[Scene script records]
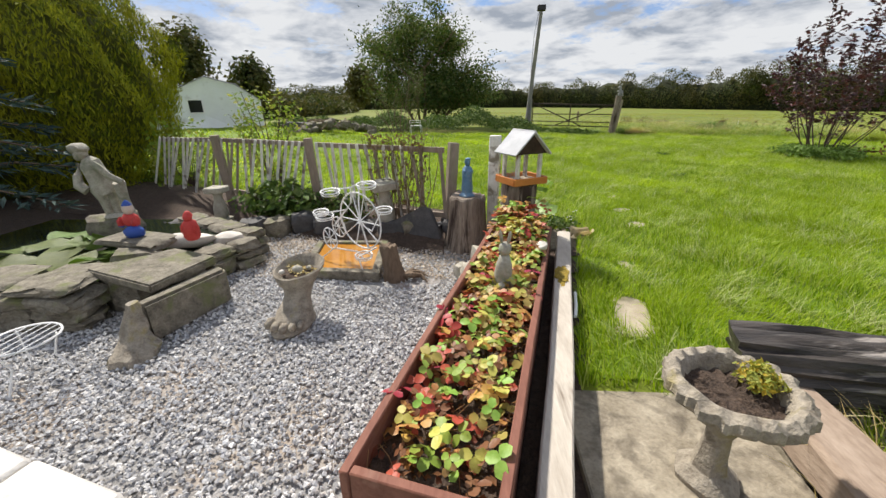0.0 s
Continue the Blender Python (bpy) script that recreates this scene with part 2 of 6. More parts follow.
M_GREYWOOD = surface("weathered_post", (0.07, 0.05, 0.038), (0.38, 0.31, 0.25), 20, 0.85, 1.0, 70, stretch=(1, 1, 0.11), c=(0.045, 0.028, 0.022), cscale=11, cut=(0.52, 0.60))
M_BOARD = surface("grey_board", (0.24, 0.19, 0.14), (0.40, 0.34, 0.26), 14, 0.85, 0.4, 70, stretch=(1, 1, 0.10))
M_PLANK = surface("pale_plank", (0.36, 0.31, 0.26), (0.58, 0.53, 0.46), 9, 0.85, 0.5, 60, stretch=(1, 0.2, 1), c=(0.16, 0.12, 0.09), cscale=9, cut=(0.62, 0.75))
M_FENCEWOOD = surface("fence_wood", (0.17, 0.13, 0.10), (0.34, 0.28, 0.23), 10, 0.9, 0.5, 60, stretch=(1, 1, 0.2), c=(0.22, 0.24, 0.12), cscale=4, cut=(0.6, 0.8))
M_PICKET = surface("flaking_white_paint", (0.50, 0.47, 0.42), (0.76, 0.74, 0.70), 14, 0.8, 0.4, 80, c=(0.22, 0.18, 0.14), cscale=8, cut=(0.54, 0.66), vary="object", spread=0.2)
M_TROUGH = surface("stained_red_wood", (0.13, 0.045, 0.03), (0.26, 0.11, 0.075), 7, 0.75, 0.4, 60, stretch=(1, 0.25, 1), c=(0.34, 0.20, 0.15), cscale=5, cut=(0.6, 0.75))
M_SOIL = surface("dark_soil", (0.03, 0.022, 0.018), (0.11, 0.075, 0.055), 30, 0.95, 1.0, 120)
M_DEADLEAF = surface("dried_leaf", (0.50, 0.40, 0.24), (0.72, 0.62, 0.44), 18, 0.8, 0.4, 90, stretch=(0.3, 1, 1), leafy=0.2)
M_BARE = surface("bare_earth", (0.10, 0.08, 0.055), (0.25, 0.21, 0.15), 20, 0.95, 0.8, 90)
M_GRAVEL = blades("gravel_stone", [(0.30, 0.30, 0.31), (0.44, 0.44, 0.46), (0.56, 0.56, 0.57), (0.40, 0.37, 0.34), (0.66, 0.65, 0.65)], None, 1, 0.0, 0.8)
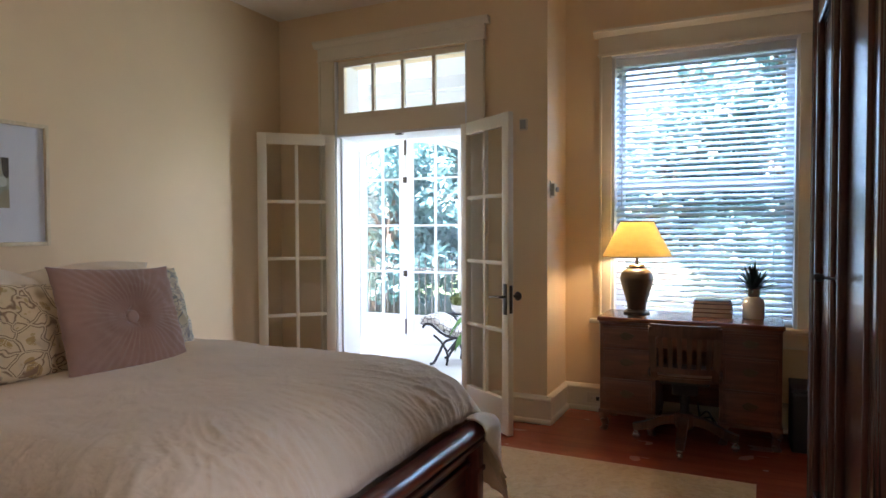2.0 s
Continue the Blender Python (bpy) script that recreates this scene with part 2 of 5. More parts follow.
def paisley(name, ground, inks, swirl=7.5):
    """Printed cotton: scrolling leaf shapes in several inks on a pale ground."""
    m, t, b = nodes_of(name)
    v = mapping(t, (1, 1, 1))
    warp = t.nodes.new("ShaderNodeTexNoise")
    warp.inputs["Scale"].default_value, warp.inputs["Detail"].default_value = 5.0, 1.5
    t.links.new(v, warp.inputs["Vector"])
    mv = t.nodes.new("ShaderNodeVectorMath")
    mv.operation = "MULTIPLY_ADD"
    mv.inputs[1].default_value = (0.16, 0.16, 0.16)
    t.links.new(warp.outputs["Color"], mv.inputs[0])
    t.links.new(v, mv.inputs[2])
    col = None
    for k, (ink, sc, lo, hi) in enumerate(inks):
        w = t.nodes.new("ShaderNodeTexVoronoi")
        w.feature = "DISTANCE_TO_EDGE" if k % 2 else "F1"
        w.inputs["Scale"].default_value = sc
        t.links.new(mv.outputs[0], w.inputs["Vector"])
        mask = ramp(t, w.outputs["Distance"], [(lo, (0, 0, 0)), (lo + 0.02, (1, 1, 1)), (hi, (1, 1, 1)), (hi + 0.02, (0, 0, 0))])
        col = mix(t, mask, ground if col is None else col, ink)
    t.links.new(col, b.inputs["Base Color"])
    b.inputs["Roughness"].default_value = 0.9
    b.inputs["Sheen Weight"].default_value = 0.2
    bump(t, b, noise_tex(t, v, 8, 5), 0.25, 0.02)
    return m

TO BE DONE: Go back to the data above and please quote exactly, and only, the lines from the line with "5. More parts follow." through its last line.

SOLUTION FOR THIS TASK:
Continue the Blender Python (bpy) script that recreates this scene with part 2 of 5. More parts follow.
def paisley(name, ground, inks, swirl=7.5):
    """Printed cotton: scrolling leaf shapes in several inks on a pale ground."""
    m, t, b = nodes_of(name)
    v = mapping(t, (1, 1, 1))
    warp = t.nodes.new("ShaderNodeTexNoise")
    warp.inputs["Scale"].default_value, warp.inputs["Detail"].default_value = 5.0, 1.5
    t.links.new(v, warp.inputs["Vector"])
    mv = t.nodes.new("ShaderNodeVectorMath")
    mv.operation = "MULTIPLY_ADD"
    mv.inputs[1].default_value = (0.16, 0.16, 0.16)
    t.links.new(warp.outputs["Color"], mv.inputs[0])
    t.links.new(v, mv.inputs[2])
    col = None
    for k, (ink, sc, lo, hi) in enumerate(inks):
        w = t.nodes.new("ShaderNodeTexVoronoi")
        w.feature = "DISTANCE_TO_EDGE" if k % 2 else "F1"
        w.inputs["Scale"].default_value = sc
        t.links.new(mv.outputs[0], w.inputs["Vector"])
        mask = ramp(t, w.outputs["Distance"], [(lo, (0, 0, 0)), (lo + 0.02, (1, 1, 1)), (hi, (1, 1, 1)), (hi + 0.02, (0, 0, 0))])
        col = mix(t, mask, ground if col is None else col, ink)
    t.links.new(col, b.inputs["Base Color"])
    b.inputs["Roughness"].default_value = 0.9
    b.inputs["Sheen Weight"].default_value = 0.2
    bump(t, b, noise_tex(t, v, 8, 5), 0.25, 0.02)
    return m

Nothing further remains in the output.